EXERCISE TASK
Omit every picture and return the rest of the data unaltered.

[Begin]

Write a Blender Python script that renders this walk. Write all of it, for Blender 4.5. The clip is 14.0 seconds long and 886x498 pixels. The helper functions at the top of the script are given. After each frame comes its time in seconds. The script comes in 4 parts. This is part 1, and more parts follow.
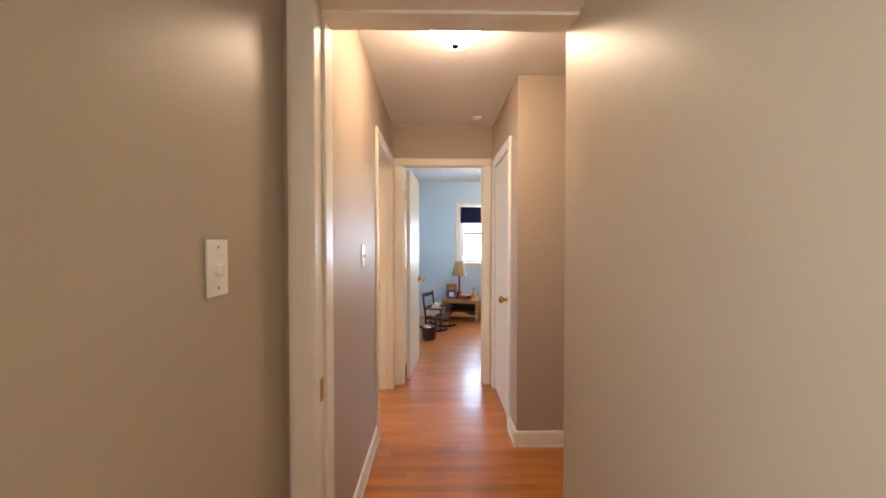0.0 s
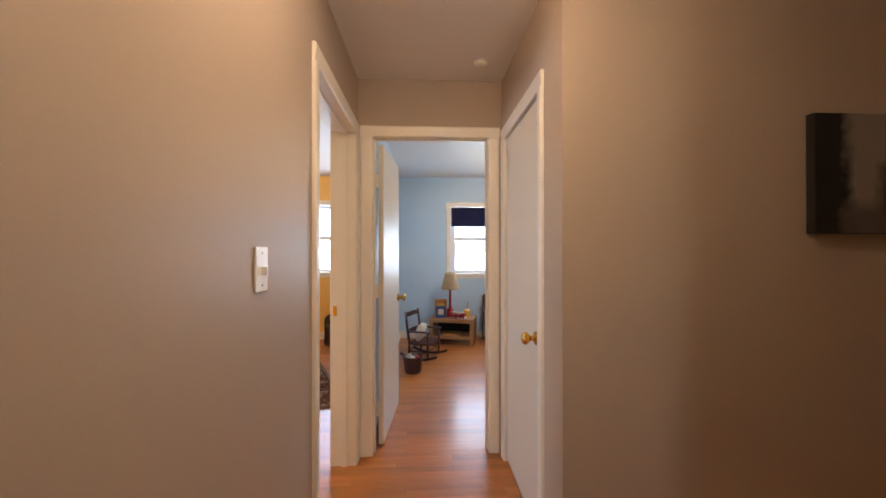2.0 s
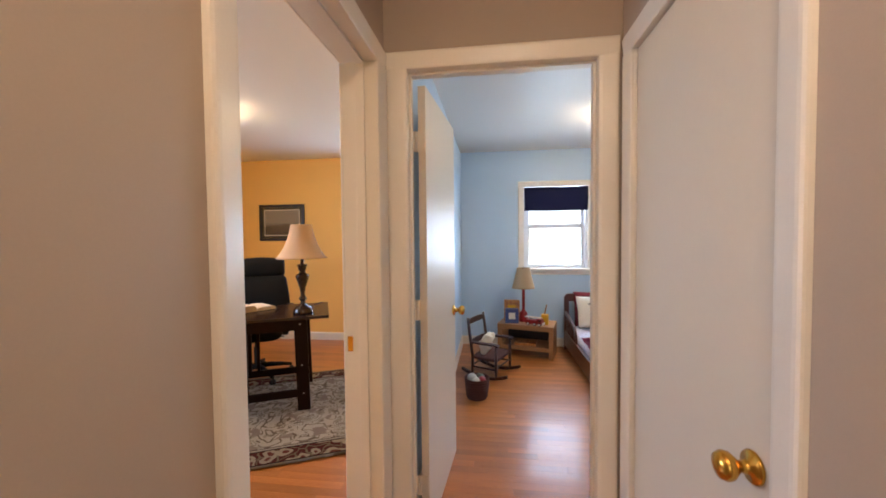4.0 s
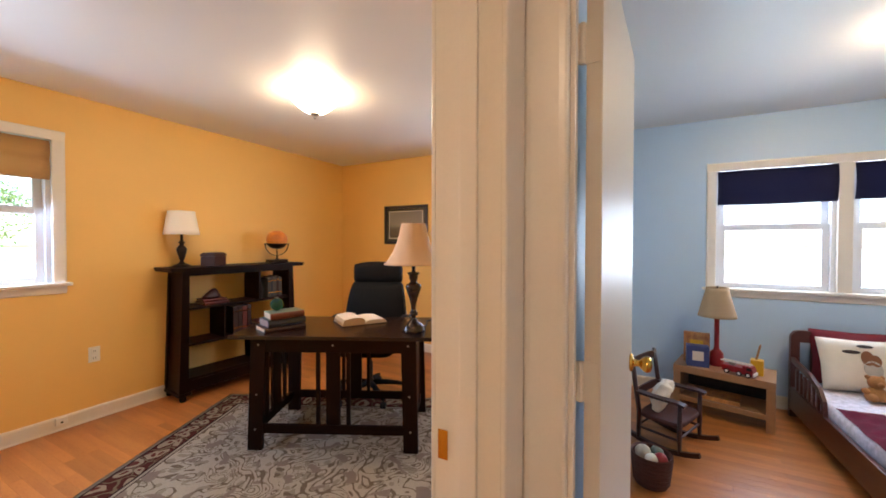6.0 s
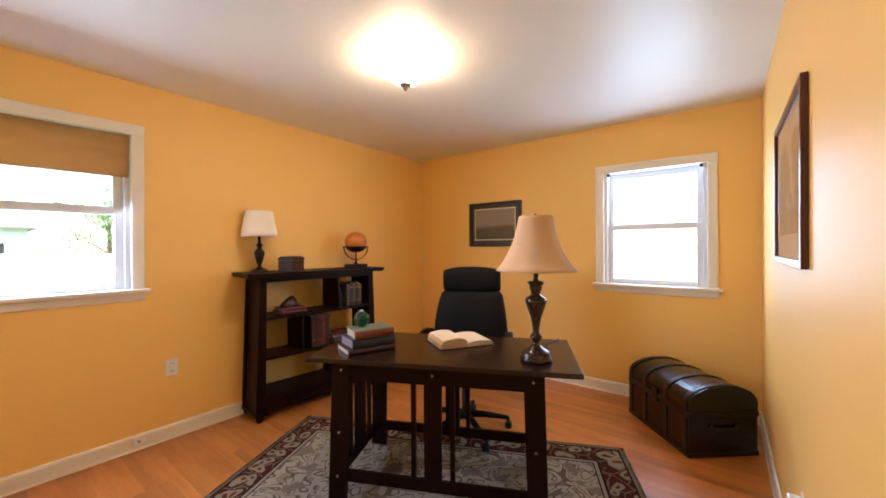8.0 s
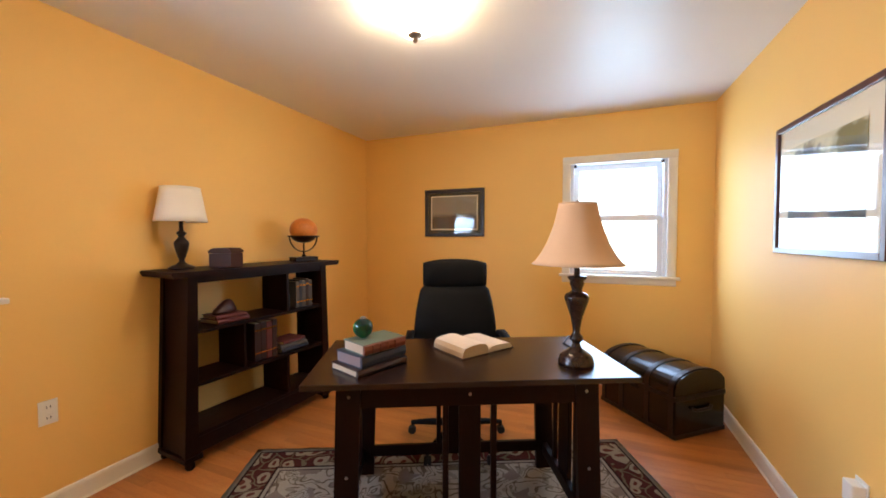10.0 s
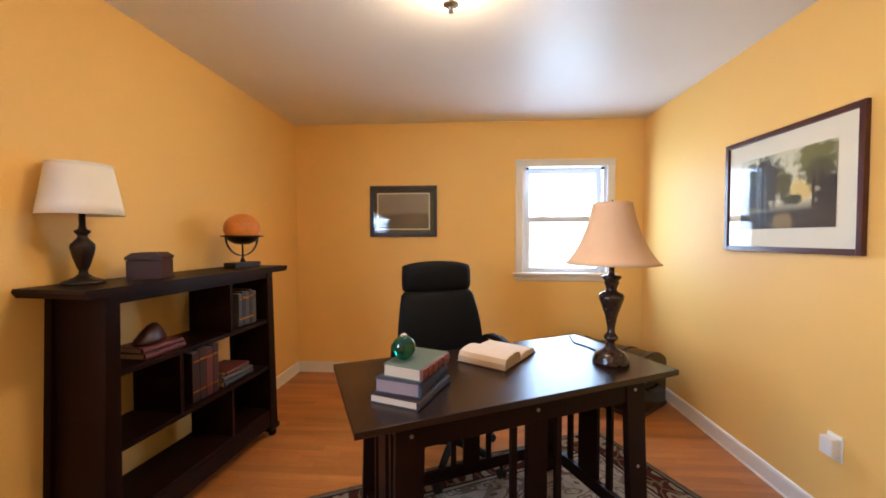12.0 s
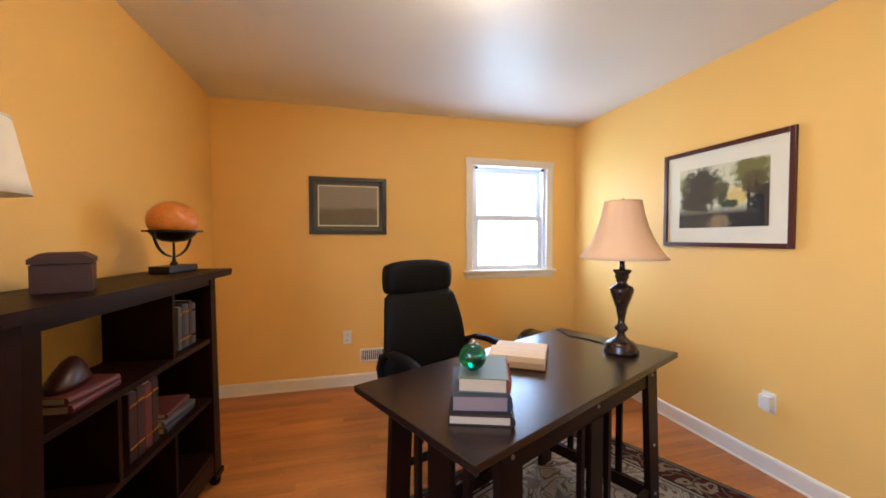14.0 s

[End]

RESPONSE FOR THIS EXERCISE
Write a Blender Python script that renders this walk. Write all of it, for Blender 4.5. The clip is 14.0 seconds long and 886x498 pixels. The helper functions at the top of the script are given. After each frame comes its time in seconds. The script comes in 4 parts. This is part 1, and more parts follow.
0.0 s
2.0 s
4.0 s
6.0 s
8.0 s
10.0 s
12.0 s
14.0 s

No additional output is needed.